- _What is asked_:
Within the material below, transcribe exactly the lines from the one holding "setattr(scene.view_settings, path, value)" through the one holding "# ---- scene", keeping both ends and skipping the rest.

- _Available records_:
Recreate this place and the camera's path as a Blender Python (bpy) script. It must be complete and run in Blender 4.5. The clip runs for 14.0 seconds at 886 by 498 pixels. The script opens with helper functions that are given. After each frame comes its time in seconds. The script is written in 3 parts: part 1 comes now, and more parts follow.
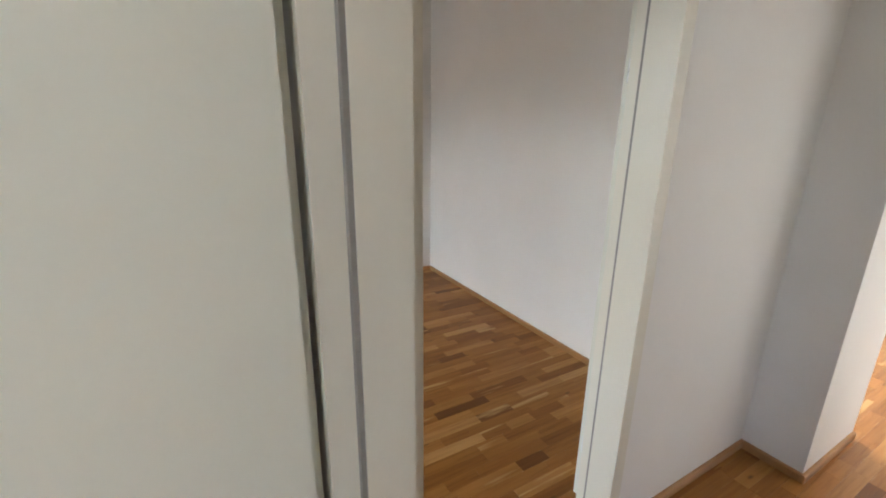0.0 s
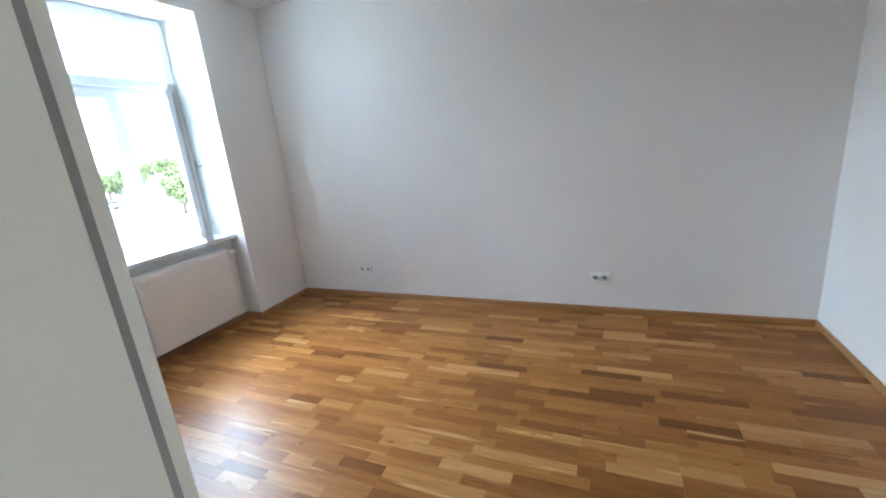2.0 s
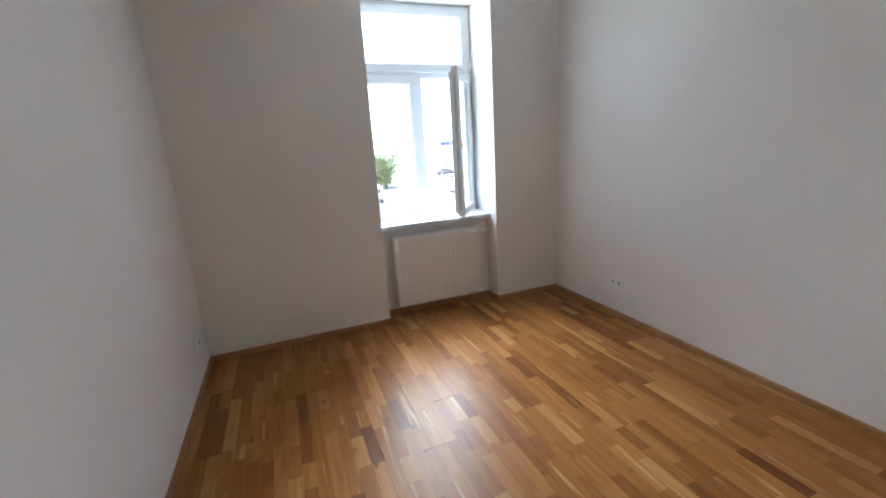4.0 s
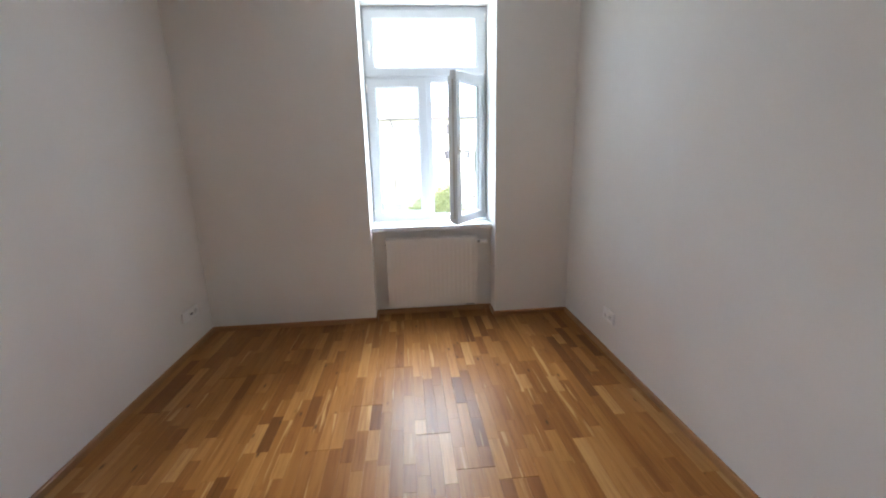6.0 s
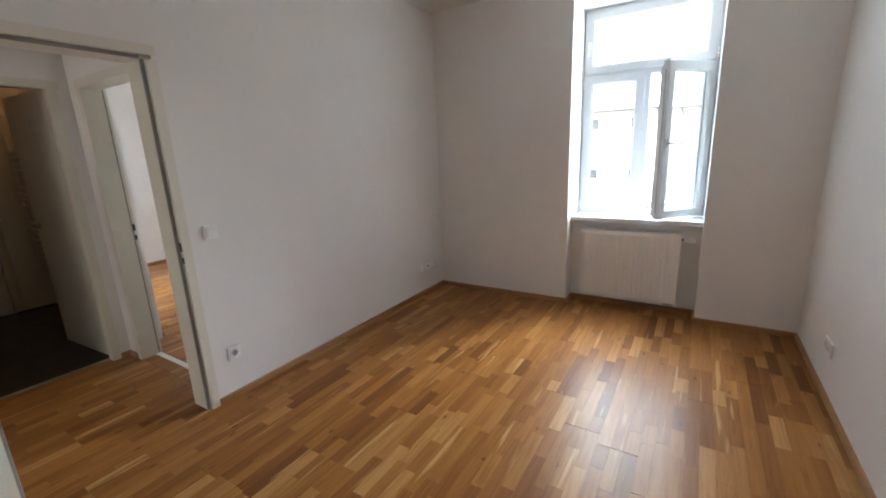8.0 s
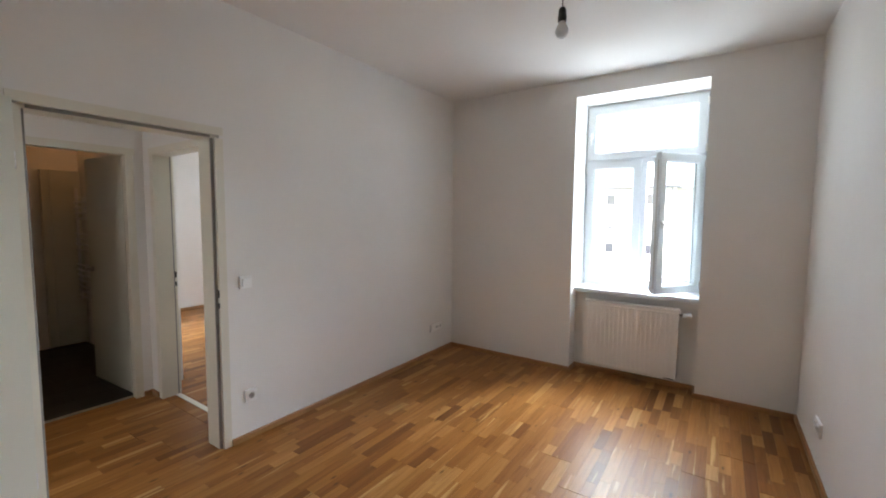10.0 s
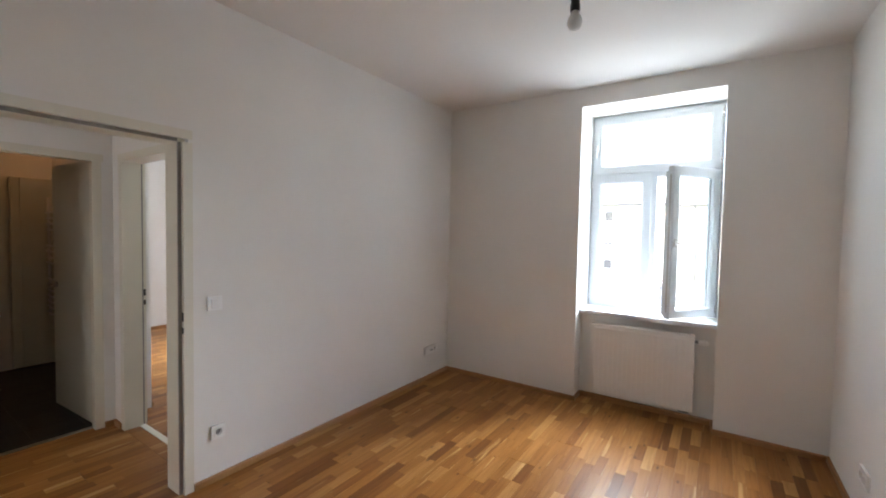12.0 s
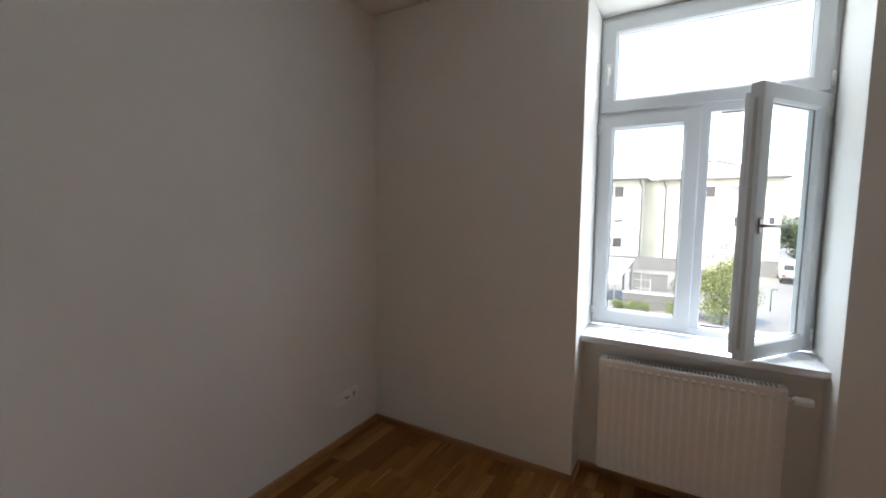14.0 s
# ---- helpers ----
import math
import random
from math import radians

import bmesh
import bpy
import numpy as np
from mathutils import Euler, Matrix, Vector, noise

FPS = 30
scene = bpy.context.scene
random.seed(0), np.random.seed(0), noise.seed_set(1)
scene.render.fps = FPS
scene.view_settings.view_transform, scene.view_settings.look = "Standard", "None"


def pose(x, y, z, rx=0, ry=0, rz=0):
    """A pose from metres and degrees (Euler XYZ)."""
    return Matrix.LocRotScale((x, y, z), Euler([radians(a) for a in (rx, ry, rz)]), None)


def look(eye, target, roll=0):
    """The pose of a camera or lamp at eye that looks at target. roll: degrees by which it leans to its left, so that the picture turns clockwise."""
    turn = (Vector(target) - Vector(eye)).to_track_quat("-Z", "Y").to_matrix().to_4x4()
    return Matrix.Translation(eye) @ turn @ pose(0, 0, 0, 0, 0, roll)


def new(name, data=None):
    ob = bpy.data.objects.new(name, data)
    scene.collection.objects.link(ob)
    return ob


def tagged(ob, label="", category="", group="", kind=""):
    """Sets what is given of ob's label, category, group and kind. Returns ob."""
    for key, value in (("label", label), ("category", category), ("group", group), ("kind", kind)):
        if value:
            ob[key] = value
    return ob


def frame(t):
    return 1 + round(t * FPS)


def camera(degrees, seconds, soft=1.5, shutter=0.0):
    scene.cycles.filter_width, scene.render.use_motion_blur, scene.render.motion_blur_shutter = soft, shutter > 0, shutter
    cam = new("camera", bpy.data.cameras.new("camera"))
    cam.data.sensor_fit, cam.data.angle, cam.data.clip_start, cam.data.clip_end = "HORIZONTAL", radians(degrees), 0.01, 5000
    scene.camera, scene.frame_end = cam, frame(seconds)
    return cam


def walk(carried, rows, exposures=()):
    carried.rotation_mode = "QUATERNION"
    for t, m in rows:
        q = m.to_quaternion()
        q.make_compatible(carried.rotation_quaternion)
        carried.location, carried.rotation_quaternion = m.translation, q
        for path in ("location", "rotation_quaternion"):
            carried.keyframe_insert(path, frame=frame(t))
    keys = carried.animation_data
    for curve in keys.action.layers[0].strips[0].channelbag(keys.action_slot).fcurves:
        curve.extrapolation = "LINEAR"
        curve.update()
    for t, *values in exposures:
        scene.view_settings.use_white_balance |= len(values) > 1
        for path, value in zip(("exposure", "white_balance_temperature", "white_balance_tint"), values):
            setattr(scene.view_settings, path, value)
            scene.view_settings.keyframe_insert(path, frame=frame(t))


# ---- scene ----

* * *

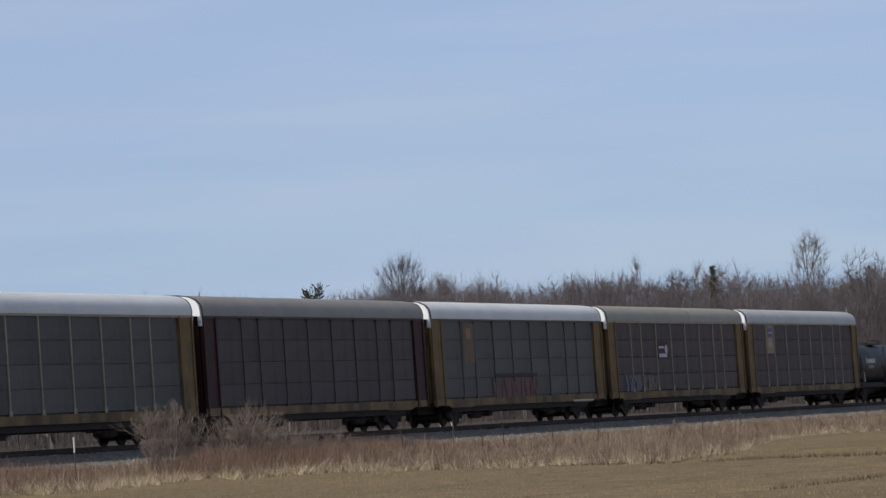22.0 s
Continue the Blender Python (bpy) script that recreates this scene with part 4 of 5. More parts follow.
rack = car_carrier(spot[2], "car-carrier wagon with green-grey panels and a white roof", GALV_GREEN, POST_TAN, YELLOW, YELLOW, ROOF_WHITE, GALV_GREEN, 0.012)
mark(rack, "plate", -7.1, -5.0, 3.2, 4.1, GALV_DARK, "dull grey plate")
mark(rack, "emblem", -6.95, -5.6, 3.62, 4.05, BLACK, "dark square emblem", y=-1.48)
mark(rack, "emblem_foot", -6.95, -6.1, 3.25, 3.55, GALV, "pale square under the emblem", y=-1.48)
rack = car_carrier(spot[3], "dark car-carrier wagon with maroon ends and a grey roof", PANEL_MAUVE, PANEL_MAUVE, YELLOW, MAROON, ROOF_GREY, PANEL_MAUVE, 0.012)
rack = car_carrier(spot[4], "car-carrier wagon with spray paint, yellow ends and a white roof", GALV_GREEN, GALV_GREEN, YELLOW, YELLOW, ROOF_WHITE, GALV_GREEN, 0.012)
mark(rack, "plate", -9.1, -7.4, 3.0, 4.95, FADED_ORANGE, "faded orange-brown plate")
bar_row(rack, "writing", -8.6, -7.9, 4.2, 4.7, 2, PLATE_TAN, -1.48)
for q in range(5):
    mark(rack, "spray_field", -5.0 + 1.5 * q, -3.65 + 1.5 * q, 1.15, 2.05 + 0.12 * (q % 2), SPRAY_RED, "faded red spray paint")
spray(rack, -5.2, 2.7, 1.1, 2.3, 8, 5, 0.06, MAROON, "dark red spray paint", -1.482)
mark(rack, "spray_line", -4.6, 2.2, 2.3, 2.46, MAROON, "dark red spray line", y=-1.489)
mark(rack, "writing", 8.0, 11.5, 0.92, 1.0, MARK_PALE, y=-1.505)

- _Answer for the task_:
            setattr(scene.view_settings, path, value)
            scene.view_settings.keyframe_insert(path, frame=frame(t))


# ---- scene ----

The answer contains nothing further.